Afterward, Swift and director Lana Wilson came out for a 15-minute Q&A, discussing how they first met through Netflix — which will release the film for streaming day-and-date with its theatrical run Jan. 31 — and how their rapport developed.

“We started the process not really knowing if we were going to end up with a documentary — it was just sort of like: Let’s film, let’s see what you see,” Swift said. “And this was completely in her hands. And I really appreciate all the hours we talked. Those interviews — there were a lot of hours that she had to hear me talk about my feelings.”

Added the singer, “I think one of the things about you is that for so much of my life in the public eye, when I get sad or upset or humiliated or angry or go through a really horrible time, I feel people lean in with like this hunger. And you never did that to me. And that was what made me feel okay about feeling sadness, anger, humiliation around you, because I felt like when I got sad, you did too. And so it made all of that all right. It didn’t make me feel like, ‘Oh, she feels like she’s got a good part for a movie now.’ And I really want to thank you for that.”

Wilson extolled the scene in which Swift explains her imminent political coming-out to her worried family and members of her team. Said the filmmaker, “The scene where you discussed with your team and family that political endorsement, it’s so powerful because of the politics, but also because it’s watching you with the people who love you the most in the world, saying, ‘You know, I love you. You’re looking out for my best interests, but I have to disagree and do things my own way.’ That’s a moment that’s so many of us have experienced in our lives at one point or another, and I thought it was so powerful as this coming of age event, and the profound ending of this multilayered process you went through to lead you into that decision.”

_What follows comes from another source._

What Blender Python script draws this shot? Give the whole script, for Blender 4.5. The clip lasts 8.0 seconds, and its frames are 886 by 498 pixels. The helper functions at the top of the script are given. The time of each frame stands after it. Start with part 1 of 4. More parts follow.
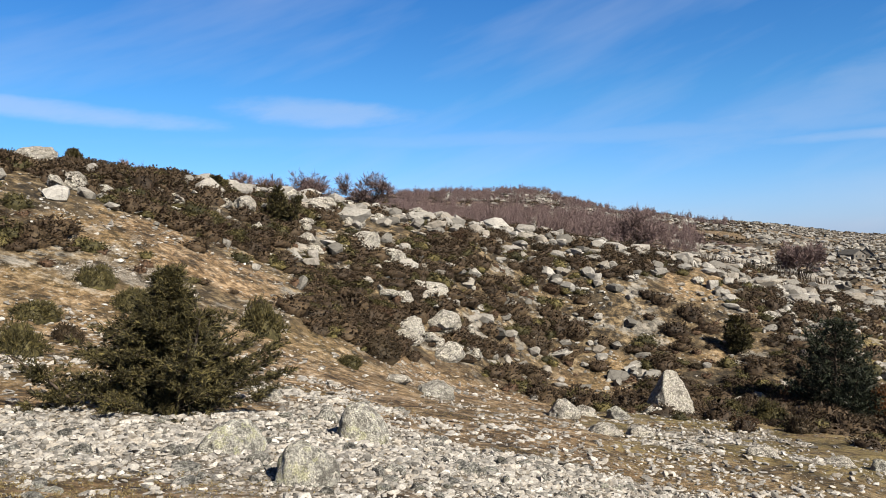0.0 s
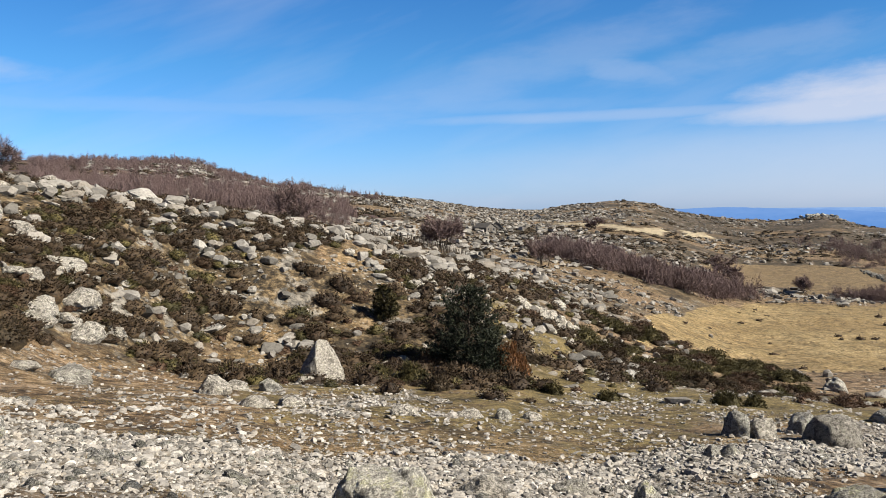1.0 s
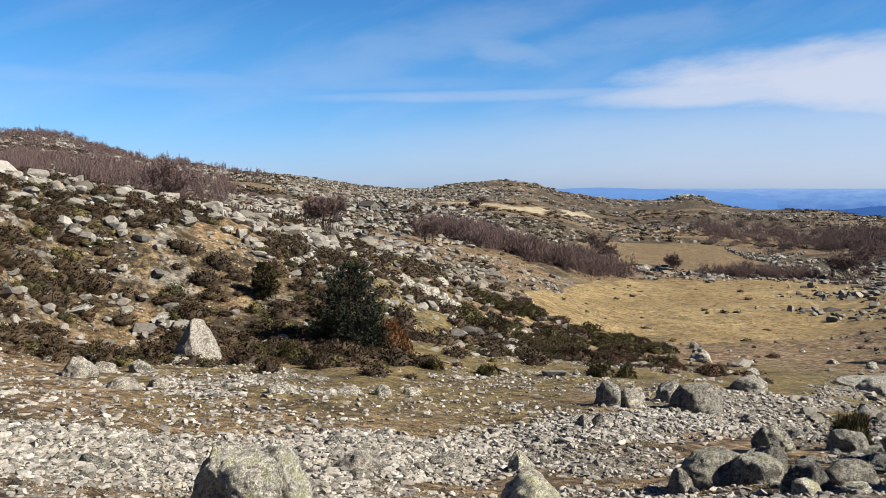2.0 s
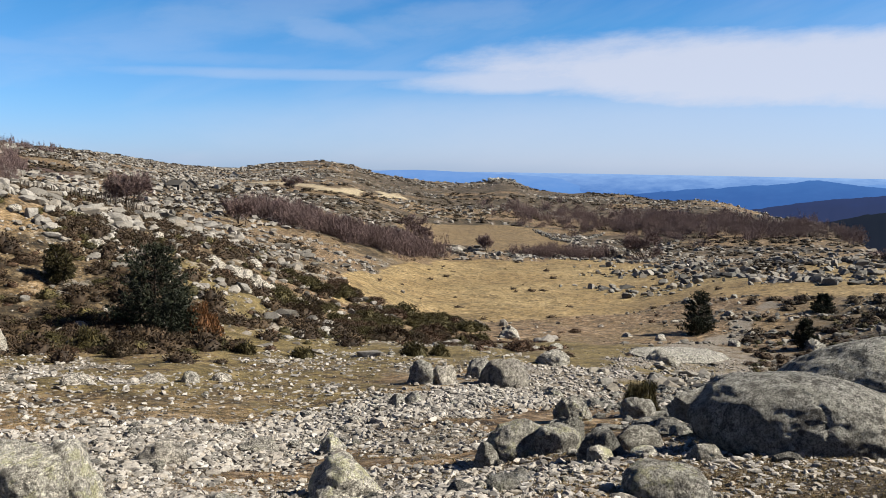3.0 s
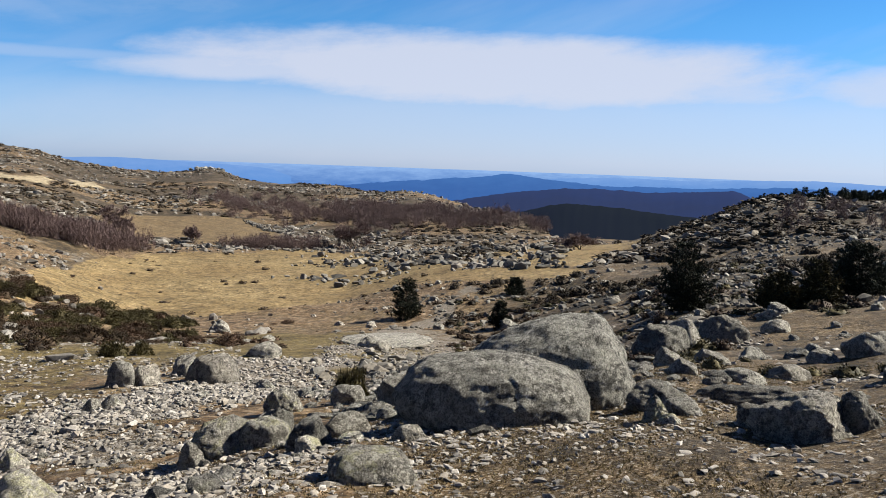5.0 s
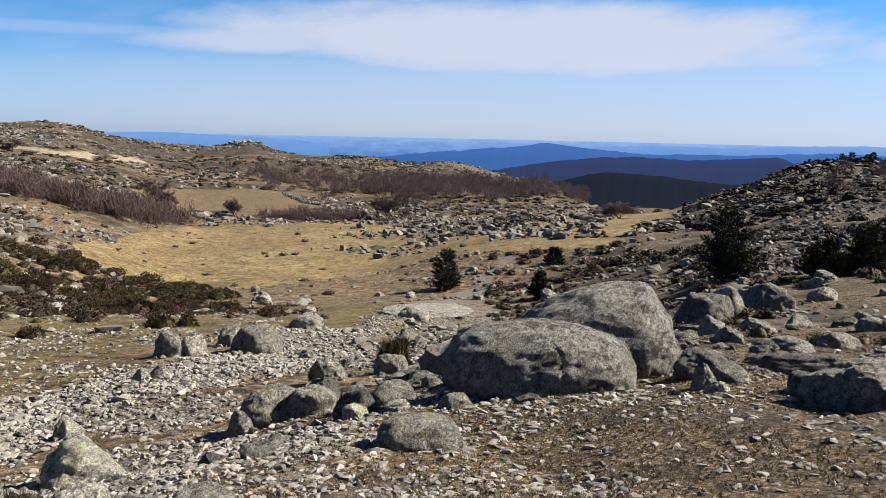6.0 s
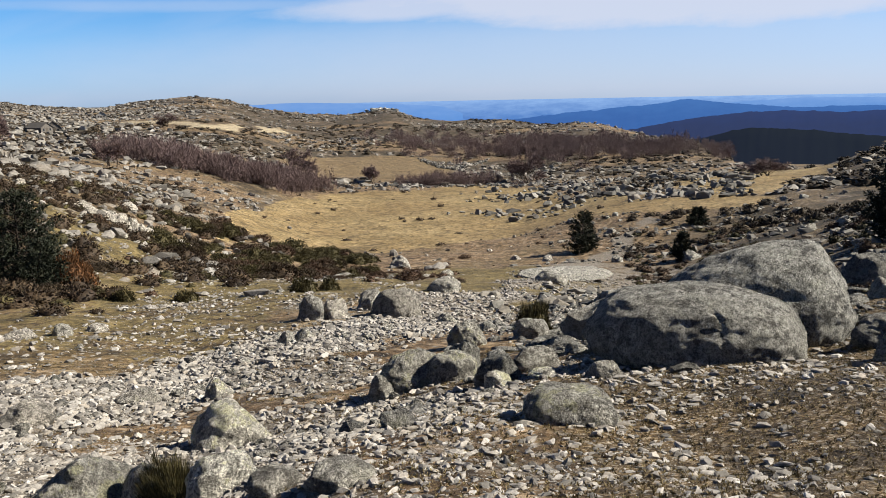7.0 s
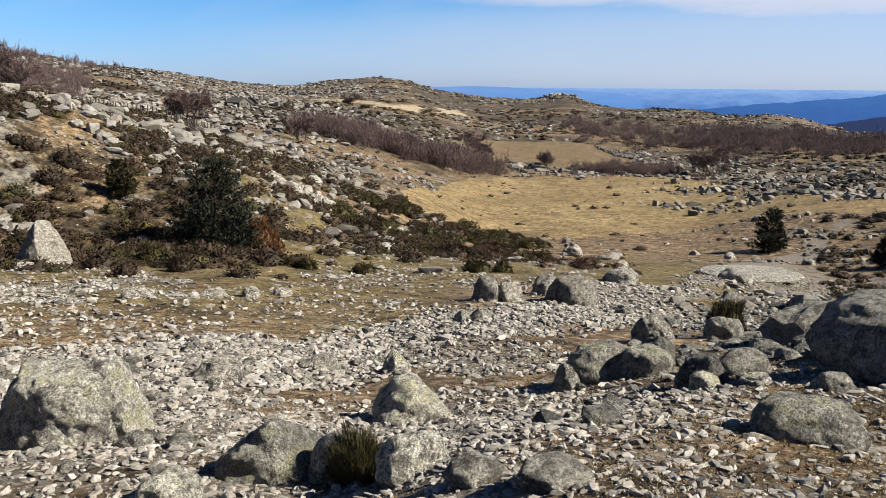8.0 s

Swift explained the dynamics that went into that tense and emotional meeting. “My dad has always just been so terrified about my safety since I was a kid,” she said. “The fact that my job entails standing on a stage and, you know, there’s so many threats we get on a daily basis, but nobody ever knows about. And we try to keep that stuff under wraps as much as possible, but my dad is the one who has to see it. And so for him it was all about, ‘What could happen to you if you say this? Is my daughter in danger? And is this the moment when I should have stopped it from happening?’

“I had been speaking to my mom so much about it, and she went through the trial with me in Denver, which was a really horrible experience to have.” [Swift prevailed in a lawsuit in which she alleged sexual assault, having been groped by a radio DJ at a meet-and-greet.] And I had all the privilege in the world and financial support and the ability to pay for a brilliant lawyer. And I won that trial, but without all that, I don’t know what would have happened. So it taught me so much and, and it was the women in my life who were there every single day going into court. You know, our political opinions are defined by what happens to us in our life. So that was one of the things that happened to me in my life, and seeing what’s happening in my home state, and then it all culminating and having to have a conversation with people who have been so wonderfully supportive of me through my entire career, feeling so afraid for my safety. And it’s a really real moment for me to watch that back.”

Things got lighter with the last question, as the moderator asked: “I want to know where Meredith, Olivia, and Benjamin are at this very moment while the world premiere of your film has been happening.”

“Well, they’re right in the back row. Just right up there,” she said, looking to the balcony as the crowd turned its collective necks. This was deadpan. “No, they’re not here. I wish they were, but unfortunately they don’t care about anything that I do. But I love them so much. Detective Olivia Benson and Dr Meredith Gray and Benjamin Button — the loves of my life. Thank you for asking about them. I will tell them. They will not care, but I do.”